Autant dire que John Kerry a du pain sur la planche et qu’il va devoir revoir ses positions de négociation à la hausse…
Non. Soyons plus précis encore : les chances pour que Khamenei accepte les termes d’un traité qui ait une chance de passer la rampe au Congrès sont pratiquement inexistantes ; la décision d’hier sonne ainsi vraisemblablement le glas de la négociation avec la "République" islamique. C’est la portée réelle du vote du Comité du Sénat.
Et ce n’est là qu’une partie de ses conséquences. Lorsque les négociateurs se retrouveront le 21 de ce mois, les Iraniens auront compris que ce qui se discute avec leurs homologues des 5+1 n’aura pas d’effet définitif, puisque ce qui sera décidé devra encore recevoir l’aval du Congrès U.S. Cela change pas mal de choses, à commencer par la quasi-certitude que Zarif exigera la réciprocité, à savoir la nécessité de l’homologation de tout compromis par le Majiles. A Lausanne, on négociait un accord, désormais, on négociera une "proposition d’accord". A partir de ce matin, ce n’est plus Obama qui décide.
Que cela semble loin tout à coup.

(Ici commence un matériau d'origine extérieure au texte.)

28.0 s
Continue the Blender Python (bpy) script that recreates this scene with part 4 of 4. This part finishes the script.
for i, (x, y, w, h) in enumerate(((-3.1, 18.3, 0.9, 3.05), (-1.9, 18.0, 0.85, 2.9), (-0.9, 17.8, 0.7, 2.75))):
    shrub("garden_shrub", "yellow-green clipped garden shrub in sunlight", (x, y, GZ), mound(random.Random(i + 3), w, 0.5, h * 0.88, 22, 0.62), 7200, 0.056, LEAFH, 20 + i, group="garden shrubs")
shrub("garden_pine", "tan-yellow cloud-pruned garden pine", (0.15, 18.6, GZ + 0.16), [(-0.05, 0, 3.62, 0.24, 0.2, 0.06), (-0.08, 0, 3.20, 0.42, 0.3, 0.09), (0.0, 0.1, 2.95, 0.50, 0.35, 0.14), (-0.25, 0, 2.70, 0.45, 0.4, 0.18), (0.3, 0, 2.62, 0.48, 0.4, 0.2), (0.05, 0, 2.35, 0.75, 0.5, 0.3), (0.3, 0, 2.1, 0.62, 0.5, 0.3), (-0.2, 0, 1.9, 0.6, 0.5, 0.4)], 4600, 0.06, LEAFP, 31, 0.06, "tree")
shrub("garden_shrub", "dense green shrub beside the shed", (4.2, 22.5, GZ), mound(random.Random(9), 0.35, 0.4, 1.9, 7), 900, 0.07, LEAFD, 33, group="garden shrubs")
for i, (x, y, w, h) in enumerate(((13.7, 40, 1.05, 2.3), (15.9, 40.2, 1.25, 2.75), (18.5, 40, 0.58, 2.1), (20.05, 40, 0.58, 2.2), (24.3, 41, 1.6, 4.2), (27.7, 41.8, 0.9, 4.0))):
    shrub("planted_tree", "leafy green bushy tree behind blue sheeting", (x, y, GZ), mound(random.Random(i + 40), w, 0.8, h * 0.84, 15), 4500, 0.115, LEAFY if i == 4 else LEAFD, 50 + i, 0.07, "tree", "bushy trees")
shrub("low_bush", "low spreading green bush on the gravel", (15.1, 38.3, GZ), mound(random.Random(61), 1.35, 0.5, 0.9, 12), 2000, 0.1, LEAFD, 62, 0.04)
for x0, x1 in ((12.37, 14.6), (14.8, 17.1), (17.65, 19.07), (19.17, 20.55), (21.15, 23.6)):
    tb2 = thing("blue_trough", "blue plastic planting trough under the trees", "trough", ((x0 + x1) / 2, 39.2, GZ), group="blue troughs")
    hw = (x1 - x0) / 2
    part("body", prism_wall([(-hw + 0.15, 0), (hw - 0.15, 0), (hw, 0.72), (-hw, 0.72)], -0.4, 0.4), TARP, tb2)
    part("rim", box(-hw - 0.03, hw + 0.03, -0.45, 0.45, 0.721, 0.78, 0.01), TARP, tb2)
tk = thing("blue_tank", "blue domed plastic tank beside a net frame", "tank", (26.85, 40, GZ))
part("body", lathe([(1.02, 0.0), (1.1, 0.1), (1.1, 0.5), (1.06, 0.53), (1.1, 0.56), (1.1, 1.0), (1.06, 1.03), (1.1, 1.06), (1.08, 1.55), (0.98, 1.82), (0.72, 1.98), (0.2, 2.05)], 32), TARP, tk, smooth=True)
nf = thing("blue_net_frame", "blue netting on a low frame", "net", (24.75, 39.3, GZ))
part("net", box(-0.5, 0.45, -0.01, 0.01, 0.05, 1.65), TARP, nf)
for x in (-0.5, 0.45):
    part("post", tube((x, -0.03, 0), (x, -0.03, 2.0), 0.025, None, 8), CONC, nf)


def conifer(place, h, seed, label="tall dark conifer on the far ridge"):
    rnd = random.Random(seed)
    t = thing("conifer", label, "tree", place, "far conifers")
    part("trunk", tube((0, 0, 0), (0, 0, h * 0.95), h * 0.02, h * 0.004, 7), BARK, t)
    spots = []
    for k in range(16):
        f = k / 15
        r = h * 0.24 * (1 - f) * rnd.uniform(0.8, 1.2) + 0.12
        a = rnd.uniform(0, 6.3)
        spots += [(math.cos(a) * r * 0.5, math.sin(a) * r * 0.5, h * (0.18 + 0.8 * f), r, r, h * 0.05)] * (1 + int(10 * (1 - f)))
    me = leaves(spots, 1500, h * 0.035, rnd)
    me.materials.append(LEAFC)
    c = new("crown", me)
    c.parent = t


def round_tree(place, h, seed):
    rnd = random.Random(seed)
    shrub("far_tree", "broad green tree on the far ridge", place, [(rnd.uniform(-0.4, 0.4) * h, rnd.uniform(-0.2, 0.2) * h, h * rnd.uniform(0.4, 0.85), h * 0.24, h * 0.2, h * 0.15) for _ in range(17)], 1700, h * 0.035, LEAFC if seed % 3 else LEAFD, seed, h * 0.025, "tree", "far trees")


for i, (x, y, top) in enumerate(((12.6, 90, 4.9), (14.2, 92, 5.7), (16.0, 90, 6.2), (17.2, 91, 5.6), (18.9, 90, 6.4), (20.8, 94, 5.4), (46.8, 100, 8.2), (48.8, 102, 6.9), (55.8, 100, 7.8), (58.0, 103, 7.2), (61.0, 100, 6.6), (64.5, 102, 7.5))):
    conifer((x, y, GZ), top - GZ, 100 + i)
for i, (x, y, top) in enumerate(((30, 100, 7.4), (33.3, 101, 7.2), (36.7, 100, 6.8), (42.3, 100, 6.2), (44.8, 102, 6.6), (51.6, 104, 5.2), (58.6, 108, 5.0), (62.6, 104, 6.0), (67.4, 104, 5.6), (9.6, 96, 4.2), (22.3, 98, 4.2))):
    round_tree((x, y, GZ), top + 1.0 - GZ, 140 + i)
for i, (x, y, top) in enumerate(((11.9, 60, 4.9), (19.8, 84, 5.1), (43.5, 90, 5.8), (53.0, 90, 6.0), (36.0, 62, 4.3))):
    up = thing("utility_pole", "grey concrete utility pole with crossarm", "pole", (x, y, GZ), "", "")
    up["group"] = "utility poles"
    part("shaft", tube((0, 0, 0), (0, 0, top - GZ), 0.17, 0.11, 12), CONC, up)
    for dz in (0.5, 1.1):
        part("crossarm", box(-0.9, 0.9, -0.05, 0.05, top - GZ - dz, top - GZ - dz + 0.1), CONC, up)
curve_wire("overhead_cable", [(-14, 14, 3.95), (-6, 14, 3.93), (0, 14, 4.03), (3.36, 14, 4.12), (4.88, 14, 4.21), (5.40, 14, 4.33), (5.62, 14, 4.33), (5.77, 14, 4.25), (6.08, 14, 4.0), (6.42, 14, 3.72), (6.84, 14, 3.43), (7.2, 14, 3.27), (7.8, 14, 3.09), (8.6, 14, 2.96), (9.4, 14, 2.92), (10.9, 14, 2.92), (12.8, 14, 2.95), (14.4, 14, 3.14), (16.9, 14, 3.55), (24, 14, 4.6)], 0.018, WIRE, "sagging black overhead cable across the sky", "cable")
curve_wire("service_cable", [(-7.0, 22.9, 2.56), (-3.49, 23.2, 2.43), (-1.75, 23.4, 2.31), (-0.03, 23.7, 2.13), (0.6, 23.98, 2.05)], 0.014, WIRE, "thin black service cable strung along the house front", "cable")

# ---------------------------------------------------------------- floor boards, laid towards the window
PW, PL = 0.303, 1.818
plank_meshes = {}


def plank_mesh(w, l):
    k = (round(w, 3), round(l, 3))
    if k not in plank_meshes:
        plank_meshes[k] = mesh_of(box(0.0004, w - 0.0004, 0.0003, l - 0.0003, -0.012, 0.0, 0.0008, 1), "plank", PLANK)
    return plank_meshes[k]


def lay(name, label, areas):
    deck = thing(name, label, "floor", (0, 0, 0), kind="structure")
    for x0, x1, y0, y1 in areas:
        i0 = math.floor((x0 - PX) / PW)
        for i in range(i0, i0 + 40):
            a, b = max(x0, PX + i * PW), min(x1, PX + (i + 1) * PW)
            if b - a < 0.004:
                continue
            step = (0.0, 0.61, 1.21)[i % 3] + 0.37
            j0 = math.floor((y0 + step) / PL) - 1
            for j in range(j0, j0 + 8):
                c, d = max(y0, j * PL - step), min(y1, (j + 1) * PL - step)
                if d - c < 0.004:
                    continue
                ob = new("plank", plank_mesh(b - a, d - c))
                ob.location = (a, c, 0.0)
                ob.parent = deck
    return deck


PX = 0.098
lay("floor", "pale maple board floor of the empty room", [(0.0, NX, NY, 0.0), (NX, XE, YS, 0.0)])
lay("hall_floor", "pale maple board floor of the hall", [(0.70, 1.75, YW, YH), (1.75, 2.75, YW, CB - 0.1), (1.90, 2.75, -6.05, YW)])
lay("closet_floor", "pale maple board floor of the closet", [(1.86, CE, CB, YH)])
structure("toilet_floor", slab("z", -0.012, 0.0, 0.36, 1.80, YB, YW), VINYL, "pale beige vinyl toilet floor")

D’autant plus que Kerry devra proposer à ses parlementaires un texte sans floutages, décrivant très précisément les clauses du contrat et les moyens crédibles de les vérifier. Nous nous trouvons dans un remake de Mission impossible.

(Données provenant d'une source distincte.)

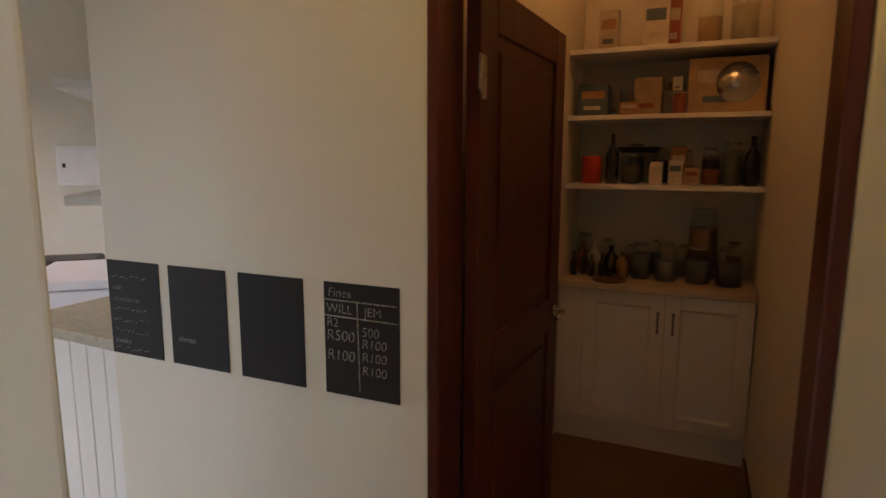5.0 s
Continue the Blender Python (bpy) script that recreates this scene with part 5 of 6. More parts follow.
# chandelier
def chandelier():
    C = thing("chandelier", "wrought-iron chandelier with coloured lampshades and crystal drops", "chandelier", pose(2.10, 5.0, 0))
    iron = mat("gilded_iron", (0.22, 0.14, 0.07), 0.45, 0.7, vary=0.2, scale=30, bump=0.1)
    crystal = mat("crystal", (0.85, 0.82, 0.72), 0.05, 0.0, vary=0.05, bump=0.0, coat=1.0)
    part("rod", tube([(0, 0, 2.55), (0.004, 0, 2.8), (0, 0, H - 0.03)], 0.007, 8), iron, C)
    part("ceiling_rose", lathe([(0.06, 0.0), (0.055, 0.02), (0.02, 0.03)], 20, 0, 0, H - 0.032), iron, C)
    part("hub", lathe([(0.012, 0.0), (0.035, 0.03), (0.02, 0.06), (0.03, 0.12), (0.012, 0.2)], 16, 0, 0, 2.36), iron, C)
    part("finial", lathe([(0.0001, 0.0), (0.02, 0.015), (0.03, 0.03), (0.012, 0.05)], 14, 0, 0, 1.985), iron, C)
    for k in range(8):
        a = 2 * math.pi * k / 8
        c, s = math.cos(a), math.sin(a)
        pts = [(0.02 * c, 0.02 * s, 2.03), (0.16 * c, 0.16 * s, 2.07), (0.205 * c, 0.205 * s, 2.16), (0.15 * c, 0.15 * s, 2.29), (0.05 * c, 0.05 * s, 2.40), (0.07 * c, 0.07 * s, 2.50), (0.015 * c, 0.015 * s, 2.60)]
        part("cage_bar", tube(spline(pts), 0.0062, 7), iron, C)
    cols = [(0.87, 0.81, 0.50), (0.87, 0.83, 0.62), (0.84, 0.55, 0.22), (0.72, 0.05, 0.14), (0.87, 0.80, 0.52), (0.86, 0.79, 0.46)]
    turns = [168, 238, 322, 12, 60, 112]
    for k in range(6):
        a = radians(turns[k])
        c, s = math.cos(a), math.sin(a)
        R = 0.33
        arm = part("arm", tube(spline([(0.05 * c, 0.05 * s, 2.34), (0.16 * c, 0.16 * s, 2.22), (0.27 * c, 0.27 * s, 2.24), ((R + 0.03) * c, (R + 0.03) * s, 2.37), ((R + 0.12) * c, (R + 0.12) * s, 2.40), ((R + 0.14) * c, (R + 0.14) * s, 2.36), ((R + 0.11) * c, (R + 0.11) * s, 2.345)]), 0.0065, 7), iron, C)
        part("candle_cup", lathe([(0.012, 0), (0.045, 0.02), (0.047, 0.026), (0.016, 0.03), (0.014, 0.10)], 16, R * c, R * s, 2.355), iron, arm)
        sh_z = 2.44 + (0.04, 0.0, 0.06, 0.14, 0.0, 0.0)[k] + 0.02 * (k % 2)
        m = bpy.data.materials.new("lampshade")
        m.use_nodes = True
        nt = m.node_tree
        p = nt.nodes["Principled BSDF"]
        p.inputs["Base Color"].default_value = (*cols[k], 1)
        p.inputs["Roughness"].default_value = 0.8
        tr = nt.nodes.new("ShaderNodeBsdfTranslucent")
        tr.inputs["Color"].default_value = (*cols[k], 1)
        mx = nt.nodes.new("ShaderNodeMixShader")
        mx.inputs["Fac"].default_value = 0.6
        nt.links.new(p.outputs["BSDF"], mx.inputs[1])
        nt.links.new(tr.outputs["BSDF"], mx.inputs[2])
        nt.links.new(mx.outputs["Shader"], nt.nodes["Material Output"].inputs["Surface"])
        sh = part("shade", lathe([(0.088, 0.0), (0.066, 0.17), (0.064, 0.17), (0.086, 0.0)], 24, R * c, R * s, sh_z, None, False), m, arm, "fabric lampshade")
        part("fringe", lathe([(0.089, -0.012), (0.091, 0.004), (0.086, 0.004), (0.086, -0.012)], 24, R * c, R * s, sh_z, None, False), crystal, arm)
        b = part("bulb", lathe([(0.010, 0.0), (0.022, 0.03), (0.024, 0.05), (0.012, 0.075), (0.0001, 0.08)], 12, R * c, R * s, 2.455), mat("lamp_glow", (1.0, 0.80, 0.45), 0.5, bump=0.0, emit=9.0), arm)
        for j in range(9):
            t = j / 8
            q = 0.08 + 0.38 * t
            part("crystal_drop", lathe([(0.0001, -0.03), (0.009, -0.012), (0.006, 0.0), (0.0001, 0.004)], 6, q * c, q * s, 2.27 + 0.06 * abs(t - 0.4)), crystal, arm)
    for k in range(6):
        a = radians(turns[k])
        if k in (0, 1, 2, 5):
            bulb("chandelier_lamp", (2.10 + 0.33 * math.cos(a), 5.0 + 0.33 * math.sin(a), 2.565), 3.6, (1.0, 0.84, 0.58), 0.03)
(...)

Autre conséquence de la décision d’hier, l’Administration va désormais devoir très sérieusement préparer des alternatives à l’échec probable des pourparlers. Il s’agit d’un durcissement des sanctions et de l’éventualité d’une action militaire, précisément ce que le président désirait éviter à n’importe quel prix. Mais il ne pourra pas revenir devant son opinion après avoir signé le bill Corker, et transférer la faute de l’échec des discussions en direction du Capitole. Il ne pourra pas non plus dire : "Les négociations n’ont pas abouti, laissons alors les ayatollahs fabriquer leur bombe".

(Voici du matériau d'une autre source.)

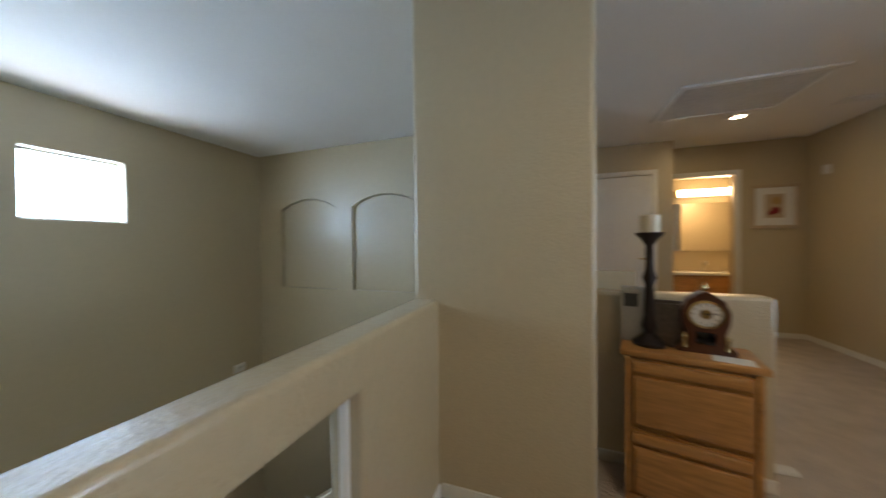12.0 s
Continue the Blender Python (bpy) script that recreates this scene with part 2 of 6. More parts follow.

Sommes-nous en train d’assister à une victoire de la ligne Netanyahu ? En partie à tout le moins, même si les parlementaires américains agissent pour ce qu’ils considèrent être, en premier lieu, l’intérêt de leur nation et non celui d’Israël. Reste que Netanyahu leur a bien expliqué les enjeux de l’affaire et les a convaincus de s’impliquer pour que leur président ne signe pas n’importe quoi.
C’est aussi la victoire du parlementarisme tel qu’il est pratiqué en Amérique, et aussi au Royaume-Uni et en Allemagne, sur ce qui se fait à la Knesset et à l’Assemblée Nationale française. Les sénateurs Démocrates et Républicains ont démontré hier, une nouvelle fois, qu’ils placent l’intérêt de leur pays au sommet de leurs préoccupations, et qu’ils sont capables de travailler ensemble à la poursuite de cet objectif.
Les Khavrei Knesset et les députés du palais Bourbon, pour ne parler que d’eux, œuvrent encore dans le seul intérêt de leur parti, n’ayant pas encore complètement délaissé, qui les tranchées dessinées par Jaurès ou par de Gaulle, qui celles creusées par Ben Gourion et Jabotinsky.
Il faut choisir si le parlement national n’est qu’un champ de bataille où s’affrontent des idéologies surannées ou un terrain de rencontre. La réponse donnée hier à cette interrogation par les sénateurs U.S participe en tout cas d’une belle démonstration de leur manière de concevoir la démocratie.